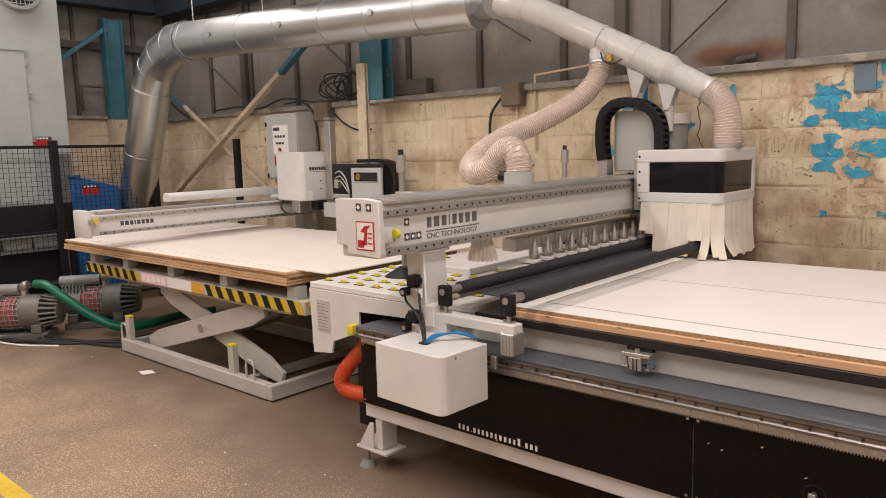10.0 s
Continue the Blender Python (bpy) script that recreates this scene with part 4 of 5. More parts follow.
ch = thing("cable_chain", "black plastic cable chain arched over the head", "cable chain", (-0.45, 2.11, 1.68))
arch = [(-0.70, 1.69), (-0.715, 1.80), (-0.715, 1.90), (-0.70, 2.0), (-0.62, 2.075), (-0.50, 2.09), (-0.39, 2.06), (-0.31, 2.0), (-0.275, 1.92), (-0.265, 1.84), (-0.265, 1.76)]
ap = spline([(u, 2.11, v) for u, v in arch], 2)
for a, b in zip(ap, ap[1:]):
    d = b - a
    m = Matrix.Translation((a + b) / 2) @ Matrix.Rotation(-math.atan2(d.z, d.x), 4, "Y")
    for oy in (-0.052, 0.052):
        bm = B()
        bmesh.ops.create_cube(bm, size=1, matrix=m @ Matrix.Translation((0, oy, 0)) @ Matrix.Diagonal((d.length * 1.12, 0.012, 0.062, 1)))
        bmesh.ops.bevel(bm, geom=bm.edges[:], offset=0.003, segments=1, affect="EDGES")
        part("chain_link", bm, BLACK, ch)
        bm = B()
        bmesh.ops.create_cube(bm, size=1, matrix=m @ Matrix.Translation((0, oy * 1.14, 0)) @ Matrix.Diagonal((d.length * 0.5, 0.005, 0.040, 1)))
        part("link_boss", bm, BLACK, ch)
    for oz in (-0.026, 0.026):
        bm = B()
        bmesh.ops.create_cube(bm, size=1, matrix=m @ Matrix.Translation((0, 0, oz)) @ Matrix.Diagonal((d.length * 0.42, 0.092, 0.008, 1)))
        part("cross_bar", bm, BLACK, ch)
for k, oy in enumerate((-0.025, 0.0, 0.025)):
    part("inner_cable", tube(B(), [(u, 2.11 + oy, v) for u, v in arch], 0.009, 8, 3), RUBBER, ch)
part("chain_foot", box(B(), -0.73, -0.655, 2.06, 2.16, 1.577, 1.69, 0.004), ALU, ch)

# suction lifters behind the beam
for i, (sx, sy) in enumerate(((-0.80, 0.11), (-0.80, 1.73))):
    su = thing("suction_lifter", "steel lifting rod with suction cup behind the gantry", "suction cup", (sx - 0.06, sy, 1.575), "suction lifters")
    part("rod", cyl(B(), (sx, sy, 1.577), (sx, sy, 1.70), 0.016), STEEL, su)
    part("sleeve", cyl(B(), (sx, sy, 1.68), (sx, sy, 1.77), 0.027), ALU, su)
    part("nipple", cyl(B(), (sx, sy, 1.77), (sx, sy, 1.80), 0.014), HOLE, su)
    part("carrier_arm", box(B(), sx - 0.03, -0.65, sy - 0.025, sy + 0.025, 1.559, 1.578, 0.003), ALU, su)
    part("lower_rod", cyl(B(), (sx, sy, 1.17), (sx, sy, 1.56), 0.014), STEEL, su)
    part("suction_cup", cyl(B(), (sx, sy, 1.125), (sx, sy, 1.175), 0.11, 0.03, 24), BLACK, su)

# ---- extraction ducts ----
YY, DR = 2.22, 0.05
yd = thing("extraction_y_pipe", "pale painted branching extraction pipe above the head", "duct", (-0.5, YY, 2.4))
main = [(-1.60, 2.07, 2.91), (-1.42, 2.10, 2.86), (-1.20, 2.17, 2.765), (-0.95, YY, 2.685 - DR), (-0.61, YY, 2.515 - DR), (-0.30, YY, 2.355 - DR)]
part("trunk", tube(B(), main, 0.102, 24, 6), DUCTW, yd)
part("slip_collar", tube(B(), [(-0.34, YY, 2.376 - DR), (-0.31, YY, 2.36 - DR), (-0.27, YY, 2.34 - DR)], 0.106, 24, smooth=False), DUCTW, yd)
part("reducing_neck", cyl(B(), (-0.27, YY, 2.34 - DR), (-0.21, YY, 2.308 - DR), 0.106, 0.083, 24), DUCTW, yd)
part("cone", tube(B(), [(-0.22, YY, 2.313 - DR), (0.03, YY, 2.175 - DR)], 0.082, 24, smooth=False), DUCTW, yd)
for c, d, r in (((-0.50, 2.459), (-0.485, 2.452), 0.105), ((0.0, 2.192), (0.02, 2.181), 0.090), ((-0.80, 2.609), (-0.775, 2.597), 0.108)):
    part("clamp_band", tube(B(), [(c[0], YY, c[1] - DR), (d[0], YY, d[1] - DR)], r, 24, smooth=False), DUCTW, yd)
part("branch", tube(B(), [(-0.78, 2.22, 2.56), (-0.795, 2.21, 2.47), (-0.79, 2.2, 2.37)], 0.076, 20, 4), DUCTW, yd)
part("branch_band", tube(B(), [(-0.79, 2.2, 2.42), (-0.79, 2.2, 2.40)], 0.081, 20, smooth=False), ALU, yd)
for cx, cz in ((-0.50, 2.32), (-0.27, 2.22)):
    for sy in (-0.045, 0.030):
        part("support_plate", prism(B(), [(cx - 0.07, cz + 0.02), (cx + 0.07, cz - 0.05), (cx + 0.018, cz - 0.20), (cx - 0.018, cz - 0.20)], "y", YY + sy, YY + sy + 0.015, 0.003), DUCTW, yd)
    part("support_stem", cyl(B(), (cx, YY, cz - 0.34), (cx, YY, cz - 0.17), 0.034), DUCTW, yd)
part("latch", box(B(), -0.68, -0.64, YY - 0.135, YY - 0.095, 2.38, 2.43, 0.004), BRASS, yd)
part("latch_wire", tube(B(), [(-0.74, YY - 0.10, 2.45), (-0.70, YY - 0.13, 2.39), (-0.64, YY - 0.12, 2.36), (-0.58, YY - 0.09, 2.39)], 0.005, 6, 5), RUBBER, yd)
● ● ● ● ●
• **Set problem**
Return each line from the material above exactly, but not the pictures.

• **Right answer**
10.0 s
Continue the Blender Python (bpy) script that recreates this scene with part 4 of 5. More parts follow.
ch = thing("cable_chain", "black plastic cable chain arched over the head", "cable chain", (-0.45, 2.11, 1.68))
arch = [(-0.70, 1.69), (-0.715, 1.80), (-0.715, 1.90), (-0.70, 2.0), (-0.62, 2.075), (-0.50, 2.09), (-0.39, 2.06), (-0.31, 2.0), (-0.275, 1.92), (-0.265, 1.84), (-0.265, 1.76)]
ap = spline([(u, 2.11, v) for u, v in arch], 2)
for a, b in zip(ap, ap[1:]):
    d = b - a
    m = Matrix.Translation((a + b) / 2) @ Matrix.Rotation(-math.atan2(d.z, d.x), 4, "Y")
    for oy in (-0.052, 0.052):
        bm = B()
        bmesh.ops.create_cube(bm, size=1, matrix=m @ Matrix.Translation((0, oy, 0)) @ Matrix.Diagonal((d.length * 1.12, 0.012, 0.062, 1)))
        bmesh.ops.bevel(bm, geom=bm.edges[:], offset=0.003, segments=1, affect="EDGES")
        part("chain_link", bm, BLACK, ch)
        bm = B()
        bmesh.ops.create_cube(bm, size=1, matrix=m @ Matrix.Translation((0, oy * 1.14, 0)) @ Matrix.Diagonal((d.length * 0.5, 0.005, 0.040, 1)))
        part("link_boss", bm, BLACK, ch)
    for oz in (-0.026, 0.026):
        bm = B()
        bmesh.ops.create_cube(bm, size=1, matrix=m @ Matrix.Translation((0, 0, oz)) @ Matrix.Diagonal((d.length * 0.42, 0.092, 0.008, 1)))
        part("cross_bar", bm, BLACK, ch)
for k, oy in enumerate((-0.025, 0.0, 0.025)):
    part("inner_cable", tube(B(), [(u, 2.11 + oy, v) for u, v in arch], 0.009, 8, 3), RUBBER, ch)
part("chain_foot", box(B(), -0.73, -0.655, 2.06, 2.16, 1.577, 1.69, 0.004), ALU, ch)

# suction lifters behind the beam
for i, (sx, sy) in enumerate(((-0.80, 0.11), (-0.80, 1.73))):
    su = thing("suction_lifter", "steel lifting rod with suction cup behind the gantry", "suction cup", (sx - 0.06, sy, 1.575), "suction lifters")
    part("rod", cyl(B(), (sx, sy, 1.577), (sx, sy, 1.70), 0.016), STEEL, su)
    part("sleeve", cyl(B(), (sx, sy, 1.68), (sx, sy, 1.77), 0.027), ALU, su)
    part("nipple", cyl(B(), (sx, sy, 1.77), (sx, sy, 1.80), 0.014), HOLE, su)
    part("carrier_arm", box(B(), sx - 0.03, -0.65, sy - 0.025, sy + 0.025, 1.559, 1.578, 0.003), ALU, su)
    part("lower_rod", cyl(B(), (sx, sy, 1.17), (sx, sy, 1.56), 0.014), STEEL, su)
    part("suction_cup", cyl(B(), (sx, sy, 1.125), (sx, sy, 1.175), 0.11, 0.03, 24), BLACK, su)

# ---- extraction ducts ----
YY, DR = 2.22, 0.05
yd = thing("extraction_y_pipe", "pale painted branching extraction pipe above the head", "duct", (-0.5, YY, 2.4))
main = [(-1.60, 2.07, 2.91), (-1.42, 2.10, 2.86), (-1.20, 2.17, 2.765), (-0.95, YY, 2.685 - DR), (-0.61, YY, 2.515 - DR), (-0.30, YY, 2.355 - DR)]
part("trunk", tube(B(), main, 0.102, 24, 6), DUCTW, yd)
part("slip_collar", tube(B(), [(-0.34, YY, 2.376 - DR), (-0.31, YY, 2.36 - DR), (-0.27, YY, 2.34 - DR)], 0.106, 24, smooth=False), DUCTW, yd)
part("reducing_neck", cyl(B(), (-0.27, YY, 2.34 - DR), (-0.21, YY, 2.308 - DR), 0.106, 0.083, 24), DUCTW, yd)
part("cone", tube(B(), [(-0.22, YY, 2.313 - DR), (0.03, YY, 2.175 - DR)], 0.082, 24, smooth=False), DUCTW, yd)
for c, d, r in (((-0.50, 2.459), (-0.485, 2.452), 0.105), ((0.0, 2.192), (0.02, 2.181), 0.090), ((-0.80, 2.609), (-0.775, 2.597), 0.108)):
    part("clamp_band", tube(B(), [(c[0], YY, c[1] - DR), (d[0], YY, d[1] - DR)], r, 24, smooth=False), DUCTW, yd)
part("branch", tube(B(), [(-0.78, 2.22, 2.56), (-0.795, 2.21, 2.47), (-0.79, 2.2, 2.37)], 0.076, 20, 4), DUCTW, yd)
part("branch_band", tube(B(), [(-0.79, 2.2, 2.42), (-0.79, 2.2, 2.40)], 0.081, 20, smooth=False), ALU, yd)
for cx, cz in ((-0.50, 2.32), (-0.27, 2.22)):
    for sy in (-0.045, 0.030):
        part("support_plate", prism(B(), [(cx - 0.07, cz + 0.02), (cx + 0.07, cz - 0.05), (cx + 0.018, cz - 0.20), (cx - 0.018, cz - 0.20)], "y", YY + sy, YY + sy + 0.015, 0.003), DUCTW, yd)
    part("support_stem", cyl(B(), (cx, YY, cz - 0.34), (cx, YY, cz - 0.17), 0.034), DUCTW, yd)
part("latch", box(B(), -0.68, -0.64, YY - 0.135, YY - 0.095, 2.38, 2.43, 0.004), BRASS, yd)
part("latch_wire", tube(B(), [(-0.74, YY - 0.10, 2.45), (-0.70, YY - 0.13, 2.39), (-0.64, YY - 0.12, 2.36), (-0.58, YY - 0.09, 2.39)], 0.005, 6, 5), RUBBER, yd)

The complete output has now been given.